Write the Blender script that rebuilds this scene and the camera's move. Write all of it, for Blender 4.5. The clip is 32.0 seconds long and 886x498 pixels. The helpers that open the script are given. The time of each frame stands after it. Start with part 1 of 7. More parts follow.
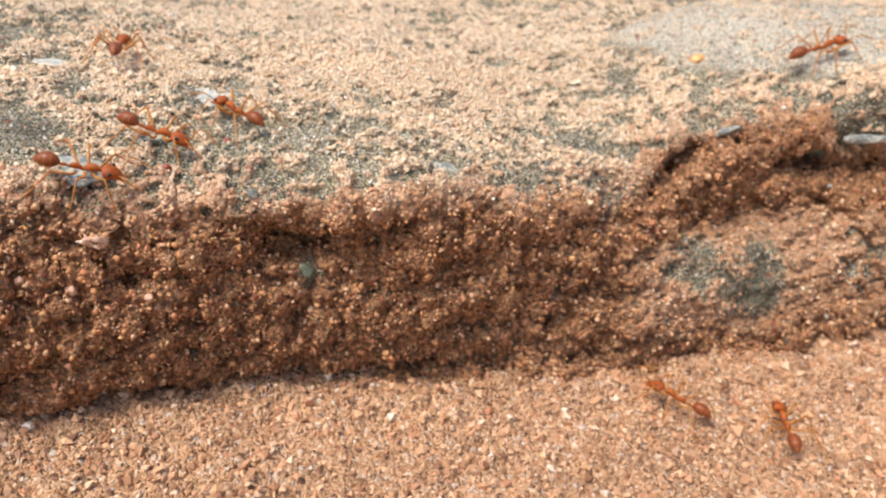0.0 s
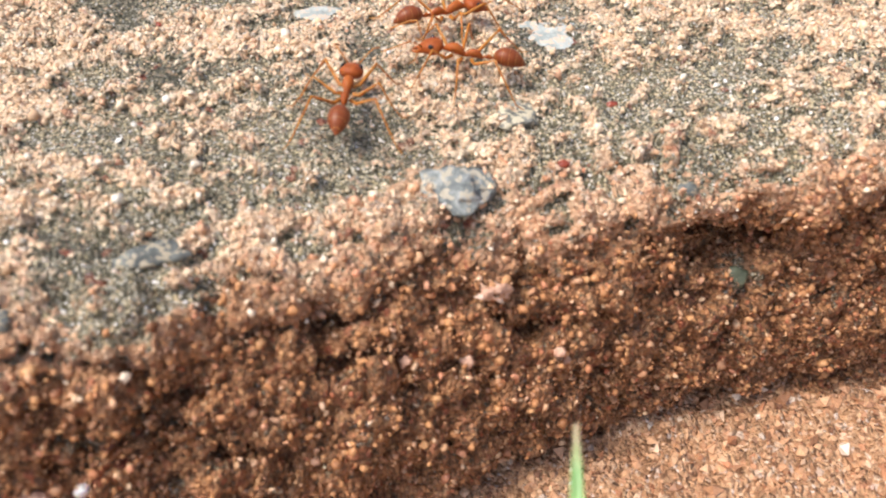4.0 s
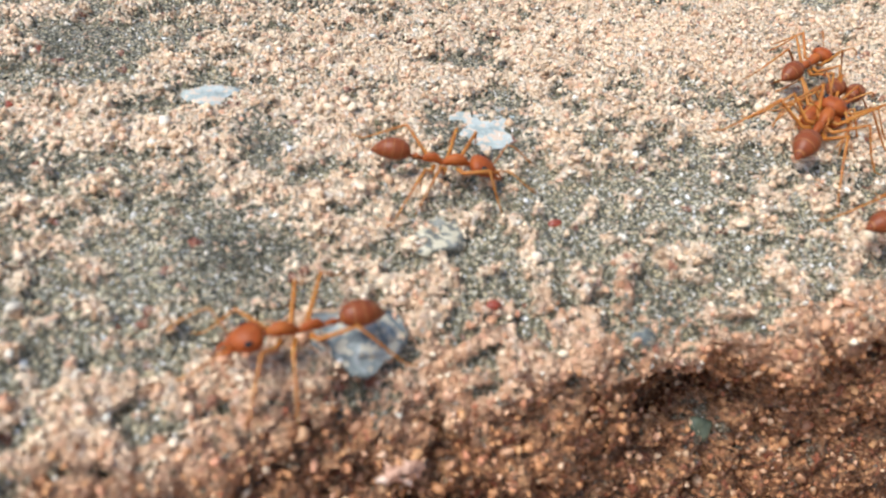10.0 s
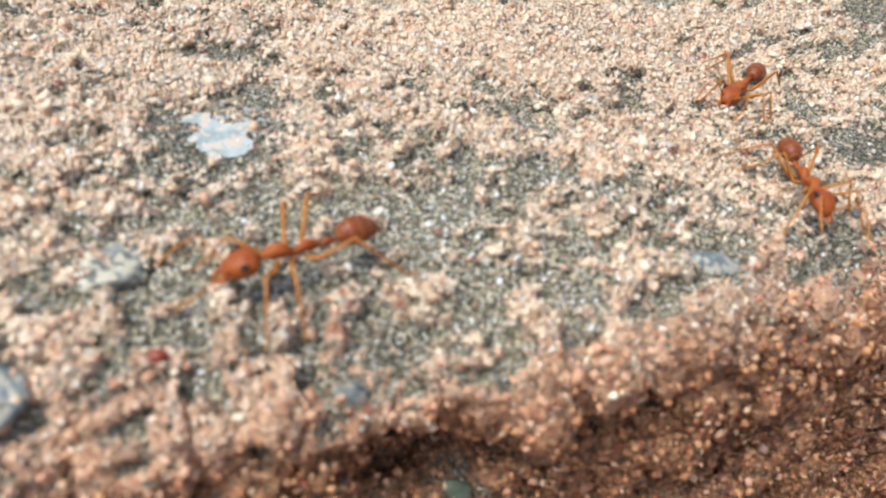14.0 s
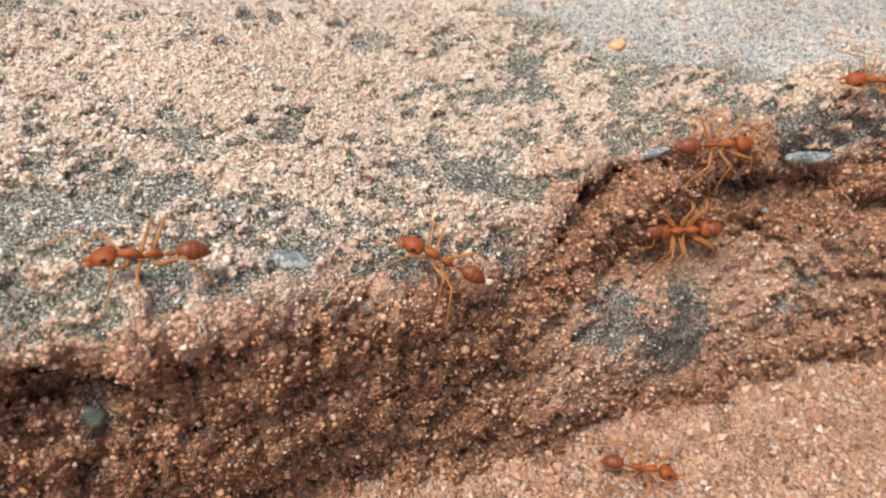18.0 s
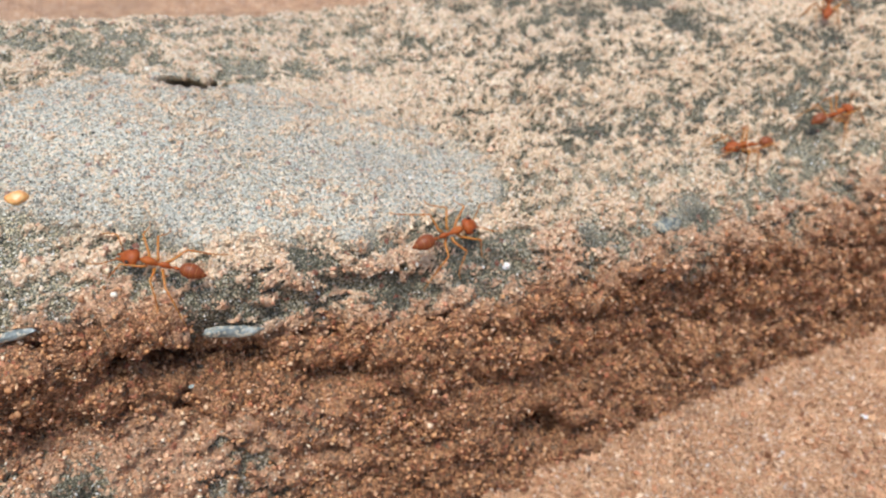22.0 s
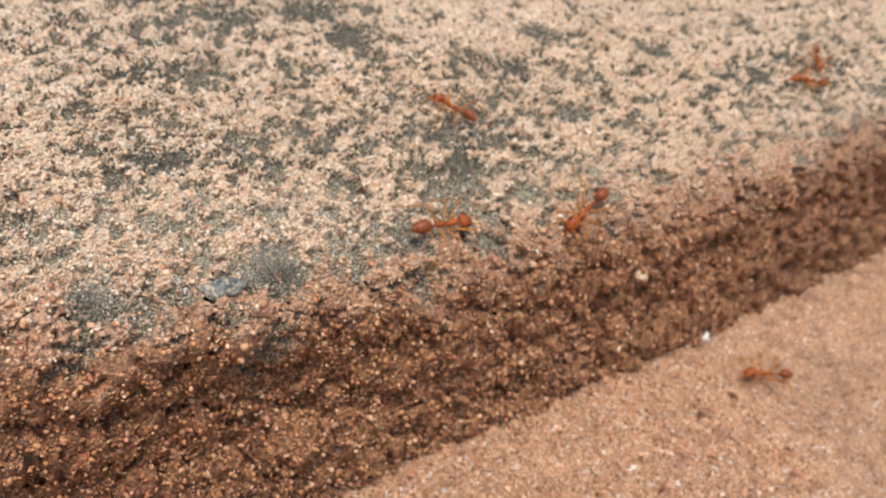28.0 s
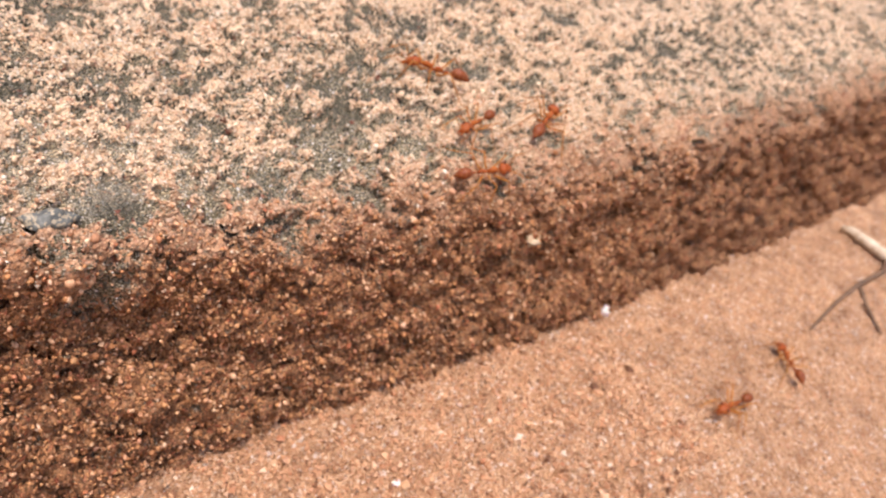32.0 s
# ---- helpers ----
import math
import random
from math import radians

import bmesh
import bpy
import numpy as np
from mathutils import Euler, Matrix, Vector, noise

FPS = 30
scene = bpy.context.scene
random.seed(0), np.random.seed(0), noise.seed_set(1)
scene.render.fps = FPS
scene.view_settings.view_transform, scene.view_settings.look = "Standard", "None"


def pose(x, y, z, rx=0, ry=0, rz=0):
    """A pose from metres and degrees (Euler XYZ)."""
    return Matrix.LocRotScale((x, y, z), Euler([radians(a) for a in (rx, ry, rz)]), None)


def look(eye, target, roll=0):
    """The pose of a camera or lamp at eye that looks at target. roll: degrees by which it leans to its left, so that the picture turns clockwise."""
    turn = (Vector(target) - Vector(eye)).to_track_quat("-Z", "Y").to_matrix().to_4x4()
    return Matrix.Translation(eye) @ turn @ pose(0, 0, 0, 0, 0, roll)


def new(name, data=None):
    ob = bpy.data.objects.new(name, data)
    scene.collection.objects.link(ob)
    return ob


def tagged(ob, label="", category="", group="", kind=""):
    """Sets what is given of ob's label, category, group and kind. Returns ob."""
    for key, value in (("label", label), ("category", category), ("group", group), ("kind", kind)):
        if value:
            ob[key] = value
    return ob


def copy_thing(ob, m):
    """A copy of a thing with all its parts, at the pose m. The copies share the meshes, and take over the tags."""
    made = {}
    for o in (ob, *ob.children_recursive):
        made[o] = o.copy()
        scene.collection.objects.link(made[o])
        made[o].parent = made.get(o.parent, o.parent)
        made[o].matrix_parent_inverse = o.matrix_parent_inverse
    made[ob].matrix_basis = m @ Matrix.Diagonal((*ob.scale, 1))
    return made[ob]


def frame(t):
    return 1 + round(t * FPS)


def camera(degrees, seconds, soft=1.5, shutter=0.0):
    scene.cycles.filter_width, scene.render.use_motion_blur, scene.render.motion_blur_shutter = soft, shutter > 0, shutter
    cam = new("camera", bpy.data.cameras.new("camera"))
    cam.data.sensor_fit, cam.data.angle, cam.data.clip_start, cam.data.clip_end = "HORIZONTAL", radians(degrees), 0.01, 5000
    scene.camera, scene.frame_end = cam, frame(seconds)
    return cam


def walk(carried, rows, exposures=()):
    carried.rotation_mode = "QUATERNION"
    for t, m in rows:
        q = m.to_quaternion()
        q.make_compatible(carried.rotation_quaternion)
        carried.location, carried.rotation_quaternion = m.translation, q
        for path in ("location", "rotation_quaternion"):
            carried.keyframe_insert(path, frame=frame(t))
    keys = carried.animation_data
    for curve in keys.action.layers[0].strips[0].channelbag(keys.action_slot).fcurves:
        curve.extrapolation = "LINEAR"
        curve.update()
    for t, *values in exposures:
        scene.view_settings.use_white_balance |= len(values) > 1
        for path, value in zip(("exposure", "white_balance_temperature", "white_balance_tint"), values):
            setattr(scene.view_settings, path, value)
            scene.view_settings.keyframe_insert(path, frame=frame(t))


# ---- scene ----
# ---- camera and its way (millimetres, degrees) ----
MM = 0.001
cam = camera(60.0, 32.0, soft=2.1)
cam.data.dof.use_dof = True
cam.data.dof.focus_distance = 62 * MM
cam.data.dof.aperture_fstop = 60.0
PATH = [
    (0, 6.33, -69.46, 26.50, 62.57, 1.35, -12.70),
    (0.5, -9.95, -69.14, 28.05, 60.99, 4.83, -9.19),
    (1, -15.94, -64.57, 31.30, 59.80, 7.11, -8.32),
    (1.5, -12.81, -62.86, 33.12, 58.91, 7.31, -9.99),
    (2, -16.75, -58.22, 28.06, 57.46, 9.68, -9.67),
    (2.5, -17.34, -46.53, 24.61, 58.37, 10.26, -10.62),
    (4.5, -15.48, -37.56, 29.05, 50.84, 8.64, -12.32),
    (5, -14.57, -35.27, 30.09, 51.25, 8.58, -12.28),
    (5.5, -15.63, -34.58, 30.24, 51.76, 8.30, -12.52),
    (6, -15.29, -33.02, 30.27, 52.52, 7.97, -12.72),
    (6.5, -15.12, -32.92, 30.00, 52.66, 8.18, -12.61),
    (7, -15.57, -32.79, 29.36, 52.68, 8.05, -12.66),
    (7.5, -16.48, -32.45, 28.33, 52.71, 8.10, -12.57),
    (8, -16.63, -31.43, 28.97, 53.42, 7.86, -12.24),
    (8.5, -16.45, -31.43, 27.94, 53.72, 7.51, -12.11),
    (9, -17.08, -32.18, 27.72, 53.86, 7.57, -12.11),
    (9.5, -16.65, -29.50, 29.04, 54.33, 7.60, -12.35),
    (10, -11.68, -28.47, 26.63, 54.02, 5.82, -14.10),
    (10.5, -9.92, -29.08, 25.76, 53.35, 5.02, -15.01),
    (11, -4.06, -29.52, 25.00, 52.92, 3.45, -16.43),
    (11.5, -1.90, -31.50, 24.63, 53.27, 2.67, -17.41),
    (12, 0.03, -30.95, 23.29, 52.44, 2.40, -17.55),
    (12.5, 2.01, -29.39, 23.46, 52.94, 1.71, -18.76),
    (13, 2.86, -24.33, 22.57, 54.43, 1.92, -18.79),
    (13.5, 1.60, -23.23, 22.13, 54.58, 2.61, -18.13),
    (15.5, 1.06, -34.98, 25.53, 51.16, 5.09, -14.00),
    (16, 2.41, -35.55, 27.45, 52.14, 4.84, -14.38),
    (16.5, 0.24, -36.68, 28.30, 51.17, 5.71, -13.42),
    (17, 1.42, -39.79, 30.94, 51.40, 3.11, -16.06),
    (17.5, 10.22, -39.29, 31.03, 52.19, 0.45, -17.91),
    (18, 15.42, -42.31, 32.54, 52.53, -2.65, -20.56),
    (18.5, 18.68, -45.39, 32.23, 51.34, -4.26, -22.35),
    (19, 24.20, -44.69, 32.03, 52.38, -5.95, -24.68),
    (19.5, 33.58, -43.55, 33.86, 54.28, -7.54, -26.68),
    (20, 38.85, -43.71, 37.15, 55.45, -8.58, -27.83),
    (20.5, 46.81, -43.49, 39.10, 56.09, -9.81, -29.24),
    (21, 55.75, -43.94, 40.67, 56.89, -11.23, -30.86),
    (21.5, 58.29, -45.04, 42.32, 57.21, -11.97, -31.69),
    (22, 56.29, -45.82, 42.64, 57.34, -11.86, -31.29),
    (22.5, 51.26, -46.16, 40.99, 56.92, -11.26, -30.45),
    (23, 51.44, -45.27, 39.14, 56.39, -11.43, -30.66),
    (23.5, 56.55, -41.93, 31.94, 55.98, -11.55, -31.54),
    (24, 59.67, -39.46, 30.45, 56.12, -11.71, -32.19),
    (24.5, 66.19, -40.30, 33.71, 56.77, -13.27, -33.48),
    (25, 67.90, -40.60, 34.82, 57.08, -13.97, -33.99),
    (25.5, 74.65, -41.94, 35.61, 57.65, -15.28, -35.10),
    (26, 84.54, -43.13, 36.85, 58.08, -17.07, -36.94),
    (26.5, 85.66, -43.77, 39.40, 58.63, -17.38, -37.56),
    (28.5, 97.02, -45.62, 41.01, 64.09, -19.36, -43.17),
    (29, 97.29, -44.76, 42.96, 64.60, -19.67, -43.40),
    (29.5, 95.06, -45.54, 41.14, 64.39, -19.73, -43.19),
    (30, 97.34, -46.43, 37.76, 64.16, -20.35, -43.46),
    (30.5, 100.09, -48.29, 35.67, 63.83, -20.82, -43.83),
    (31, 102.06, -49.56, 36.12, 64.00, -21.28, -44.30),
    (31.5, 102.08, -51.22, 35.81, 64.03, -21.37, -44.44),
    (32, 103.09, -51.52, 36.86, 63.98, -21.64, -44.99),
]
EXPO = [(0, 0.37, 6150, 10), (1, 0.45, 6500, 14), (2.5, 0.47, 6600, 16), (5, 0.33, 5770, 10), (7, 0.28, 5610, 8), (9, 0.25, 5540, 7), (12, 0.2, 5540, 8), (13, 0.18, 5410, 6), (16, 0.24, 5590, 9), (18, 0.14, 5570, 9), (19, 0.42, 6090, 12), (20, 0.29, 5500, 7), (21, 0.14, 5460, 6), (23, 0.1, 5610, 7), (24, 0.5, 5510, 8), (25, 0.26, 5530, 8), (26, 0.2, 5640, 9), (29, -0.1, 6230, 14), (30, 0.04, 6430, 16), (31, 0.34, 6430, 18), (32, 0.24, 6430, 22)]
walk(cam, [(t, pose(x * MM, y * MM, z * MM, a, b, c)) for t, x, y, z, a, b, c in PATH], EXPO)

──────

◆ DIRECTIONS
Will you return exactly the lines above from the one with "ob[key] = value" down to the one with "made[o].parent = made.get(o.parent, o.parent)", counting both as part of the range?

◆ RESULT FOR THIS EXERCISE
            ob[key] = value
    return ob


def copy_thing(ob, m):
    """A copy of a thing with all its parts, at the pose m. The copies share the meshes, and take over the tags."""
    made = {}
    for o in (ob, *ob.children_recursive):
        made[o] = o.copy()
        scene.collection.objects.link(made[o])
        made[o].parent = made.get(o.parent, o.parent)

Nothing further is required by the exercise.